What you need to do -> Leave out the images; return the rest of the data exactly.

Dataset extract ->
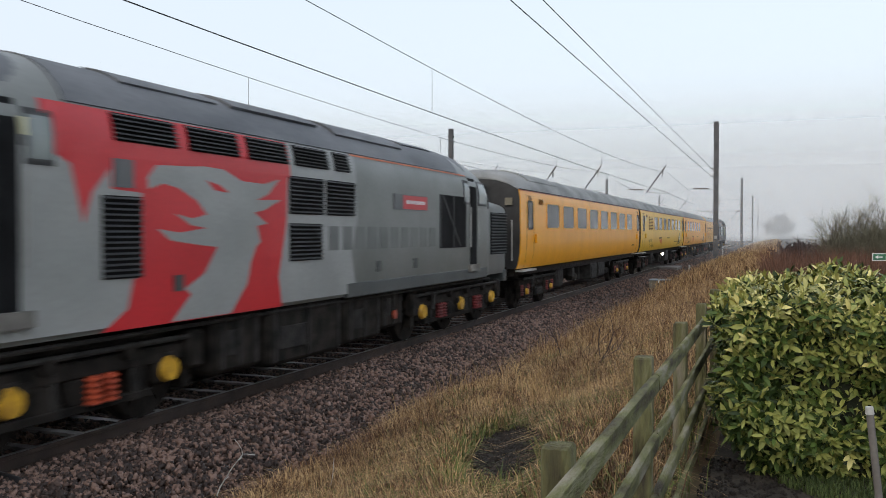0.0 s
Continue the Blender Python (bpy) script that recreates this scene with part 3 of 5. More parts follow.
coach_c = coach("passenger_coach", COACH_LEN, M_AMBER, row_windows([2.38 + i * 1.93 for i in range(6)], 1.46, 2.12, 2.78),
                "orange-yellow inspection coach with six tinted windows", [(1.75, 2.2, 2.72, 2.86, 5)],
                ((5.4, 6.3, 1.1, 0.42), (8.2, 9.1, 1.15, 0.36), (10.0, 11.7, 1.18, 0.34), (12.9, 13.5, 1.05, 0.5)), (M_CAPY, None), (M_SPRING, M_SPRING))
for ly, lw, lm in ((8.75, 0.16, M_CAPY), (10.6, 0.14, M_STEP), (11.2, 0.18, M_STEP)):
    part("label_plate", box(1.19 if ly < 9.5 else 1.215, 1.2 if ly < 9.5 else 1.225, ly, ly + lw, 0.66, 0.84), lm, coach_c, "small label plate")
coach_markings(coach_c, 2.25, 6.3, 10.4, 17.2, "PLPR - Track Inspection")
decal("notice_plate", [(18.6, 2.5), (18.78, 2.5), (18.78, 2.68), (18.6, 2.68)], M_RED, coach_c, 0.006, label="small red notice plate")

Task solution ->
0.0 s
Continue the Blender Python (bpy) script that recreates this scene with part 3 of 5. More parts follow.
coach_c = coach("passenger_coach", COACH_LEN, M_AMBER, row_windows([2.38 + i * 1.93 for i in range(6)], 1.46, 2.12, 2.78),
                "orange-yellow inspection coach with six tinted windows", [(1.75, 2.2, 2.72, 2.86, 5)],
                ((5.4, 6.3, 1.1, 0.42), (8.2, 9.1, 1.15, 0.36), (10.0, 11.7, 1.18, 0.34), (12.9, 13.5, 1.05, 0.5)), (M_CAPY, None), (M_SPRING, M_SPRING))
for ly, lw, lm in ((8.75, 0.16, M_CAPY), (10.6, 0.14, M_STEP), (11.2, 0.18, M_STEP)):
    part("label_plate", box(1.19 if ly < 9.5 else 1.215, 1.2 if ly < 9.5 else 1.225, ly, ly + lw, 0.66, 0.84), lm, coach_c, "small label plate")
coach_markings(coach_c, 2.25, 6.3, 10.4, 17.2, "PLPR - Track Inspection")
decal("notice_plate", [(18.6, 2.5), (18.78, 2.5), (18.78, 2.68), (18.6, 2.68)], M_RED, coach_c, 0.006, label="small red notice plate")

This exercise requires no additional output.